In the end it wasn’t maybe the shock we were all expecting, but it was a shock after all.  The Lib-Dems held the seat, despite Chris Huhne’s guilty plea, and the Chris Rennard revelations, or should we say hung on to the seat.  This was one of their safest seats; they had done an incredible job building on their by-election success in 1994.  Over twenty years they had managed to hold every single council seat and seemed rock solid secure.   Labour, despite the proximity of Southampton had a very low share of the vote – just 10% which they just about managed to hang on to last night.

But this used to be a Tory seat for years and years.  And it was one of their target seats for 2015, where if they are to ever govern on their own they will need seats just like this.

The shock of the night of course was that UKIP came in second and beat the Tories into third place.  The election was called with unseemly haste, just 21 days to select and canvass and get their message across to the electorate.  Most commentators think that if the campaign had lasted a week longer then UKIP would have won the thing, and on the day they did get most votes, it was the well-oiled postal vote machine which won it for the Lib-Dems.  And good luck to them.

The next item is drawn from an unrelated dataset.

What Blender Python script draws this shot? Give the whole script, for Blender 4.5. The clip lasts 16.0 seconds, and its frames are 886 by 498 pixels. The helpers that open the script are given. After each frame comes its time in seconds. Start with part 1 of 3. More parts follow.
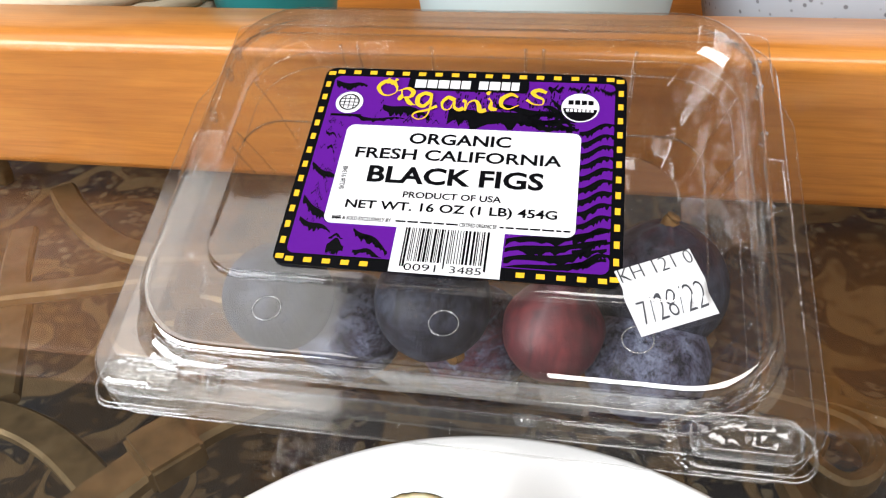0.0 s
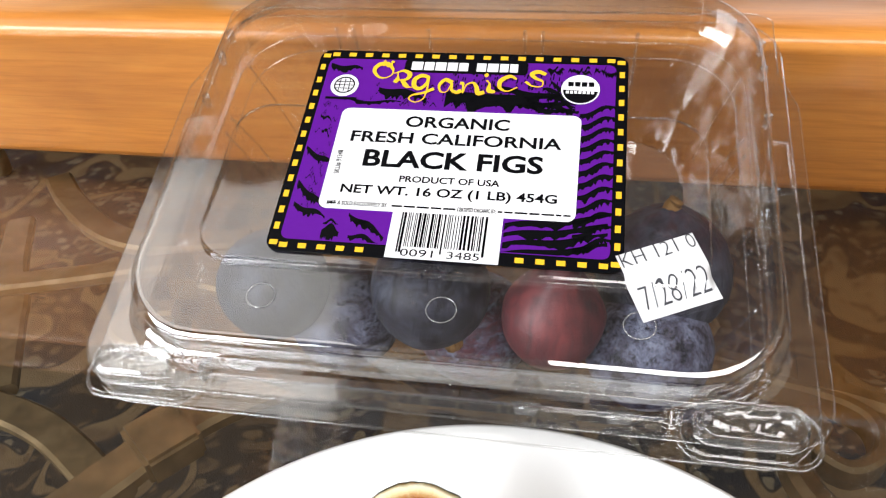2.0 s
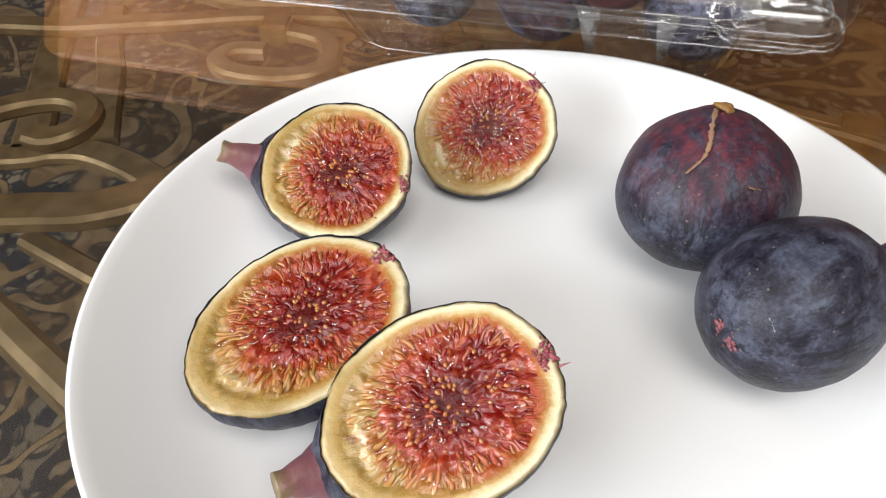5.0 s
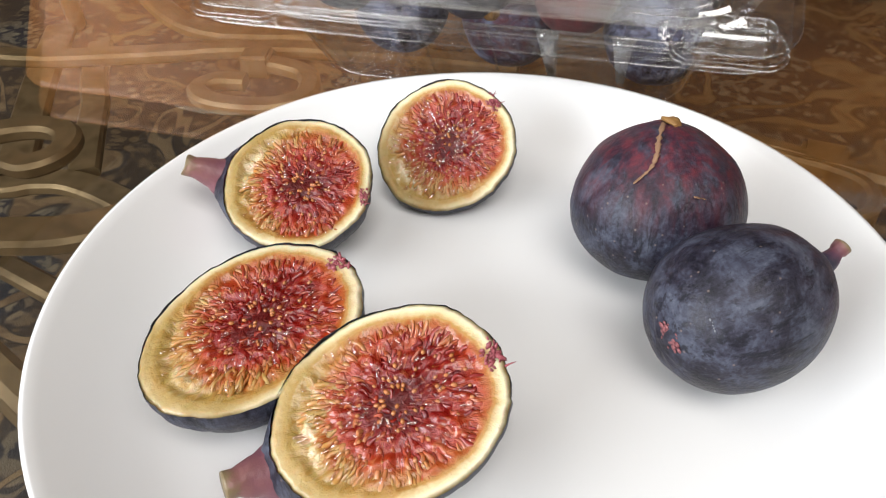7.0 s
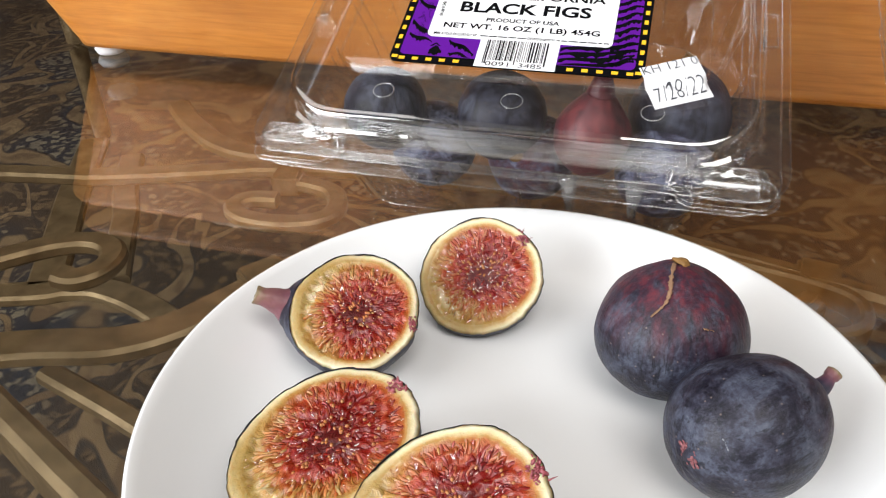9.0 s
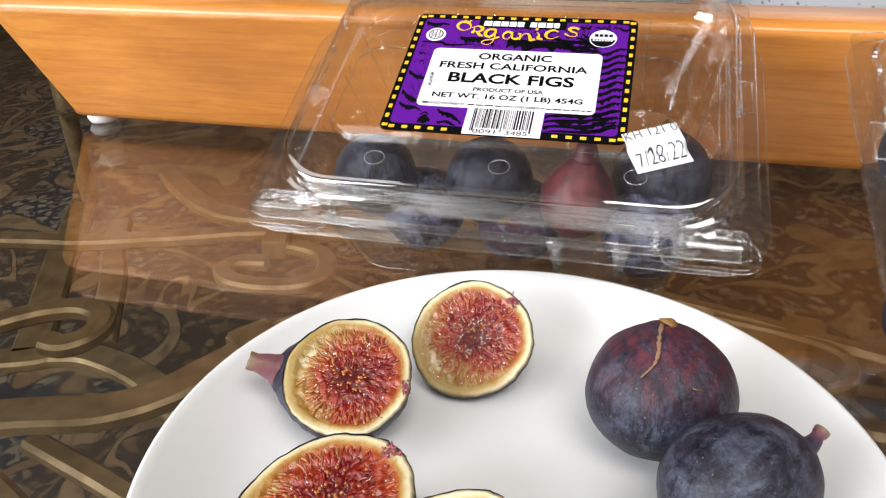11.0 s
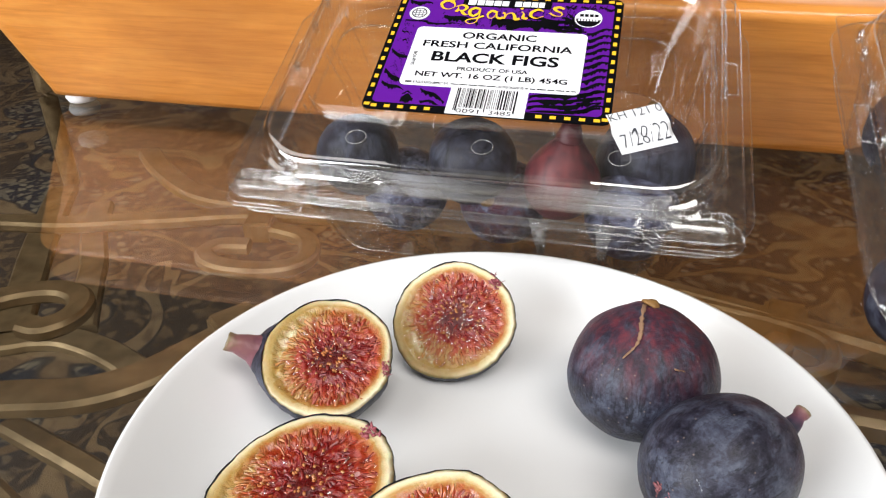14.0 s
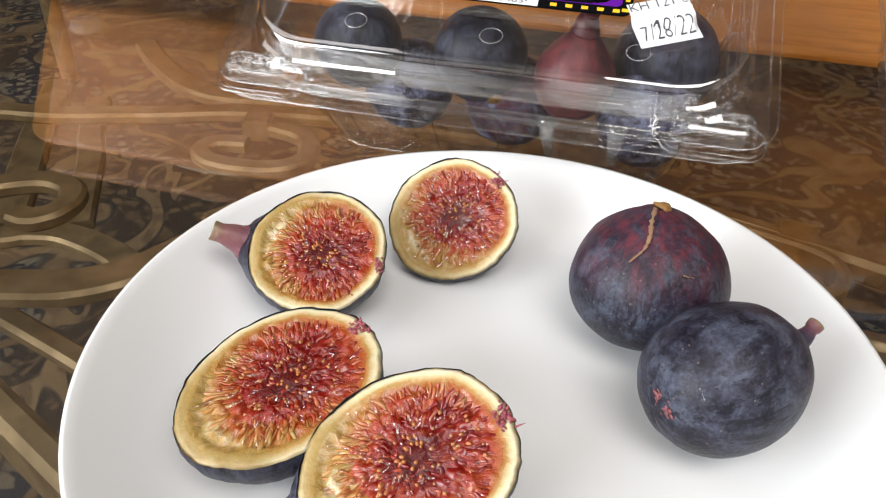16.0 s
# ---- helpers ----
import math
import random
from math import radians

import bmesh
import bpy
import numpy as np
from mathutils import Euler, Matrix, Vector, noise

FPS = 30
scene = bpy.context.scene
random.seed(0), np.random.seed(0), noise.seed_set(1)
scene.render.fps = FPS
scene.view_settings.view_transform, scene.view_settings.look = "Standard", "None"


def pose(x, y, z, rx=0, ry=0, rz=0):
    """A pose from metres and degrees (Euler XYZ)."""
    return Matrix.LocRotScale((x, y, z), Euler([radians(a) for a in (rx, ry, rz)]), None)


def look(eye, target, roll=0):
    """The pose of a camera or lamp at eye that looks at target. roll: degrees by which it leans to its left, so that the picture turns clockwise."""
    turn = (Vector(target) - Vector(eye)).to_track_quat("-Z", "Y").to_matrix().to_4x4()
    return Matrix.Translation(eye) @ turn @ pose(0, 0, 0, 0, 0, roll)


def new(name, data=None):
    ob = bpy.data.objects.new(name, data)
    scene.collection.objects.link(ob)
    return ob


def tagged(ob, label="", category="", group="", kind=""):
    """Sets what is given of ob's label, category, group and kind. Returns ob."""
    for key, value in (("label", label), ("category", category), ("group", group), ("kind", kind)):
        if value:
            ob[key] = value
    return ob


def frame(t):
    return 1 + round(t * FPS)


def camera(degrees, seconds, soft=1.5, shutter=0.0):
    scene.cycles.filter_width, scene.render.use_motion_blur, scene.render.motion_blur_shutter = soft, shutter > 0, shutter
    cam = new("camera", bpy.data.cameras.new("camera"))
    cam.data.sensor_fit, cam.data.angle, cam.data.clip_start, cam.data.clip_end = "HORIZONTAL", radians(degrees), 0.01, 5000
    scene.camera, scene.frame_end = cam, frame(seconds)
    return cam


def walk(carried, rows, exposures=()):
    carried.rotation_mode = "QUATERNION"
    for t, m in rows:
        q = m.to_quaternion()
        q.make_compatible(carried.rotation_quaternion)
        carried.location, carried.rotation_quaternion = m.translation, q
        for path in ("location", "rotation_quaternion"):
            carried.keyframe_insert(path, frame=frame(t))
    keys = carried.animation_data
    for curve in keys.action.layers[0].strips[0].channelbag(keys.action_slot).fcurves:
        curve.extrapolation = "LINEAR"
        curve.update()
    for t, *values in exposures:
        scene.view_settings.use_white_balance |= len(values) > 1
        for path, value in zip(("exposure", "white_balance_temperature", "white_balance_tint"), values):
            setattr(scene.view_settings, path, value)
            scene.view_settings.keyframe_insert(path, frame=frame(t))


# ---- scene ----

Both the Tories and the Lib-Dems lost over 14% of their 2010 vote.  So, it seems an anti-coalition vote, with a gathering coalescence around UKIP as the preferred alternative.  Which is a warning which Labour cannot totally ignore either.

Famously by-elections are notoriously bad bell-weathers for the ensuing general election, and the big three parties will all dismiss this as just another freak result.  But you never can tell, especially in elections.  It is just possible that we are seeing at long last a break-up of the grand coalition that the Tory party has become.  At one time they commanded over 50% of the electorate, but now opinion polls put them regularly at only 30%.  The Tory party is almost an anachronism, there is the hard core of old-fashioned right wingers who are really in the wrong party, and may well defect to UKIP if the bandwagon rolls on, there is also the soft middle who see the need to modernize the party, but cannot really find a theme that distinguishes them from either labour or Lib-Dems.

We will just have to wait, but I wouldn’t be at all surprised if the local elections in May produce a big surge in UKIP support.  And that could be a problem for every party.  In 2015 we may look like Italy does today.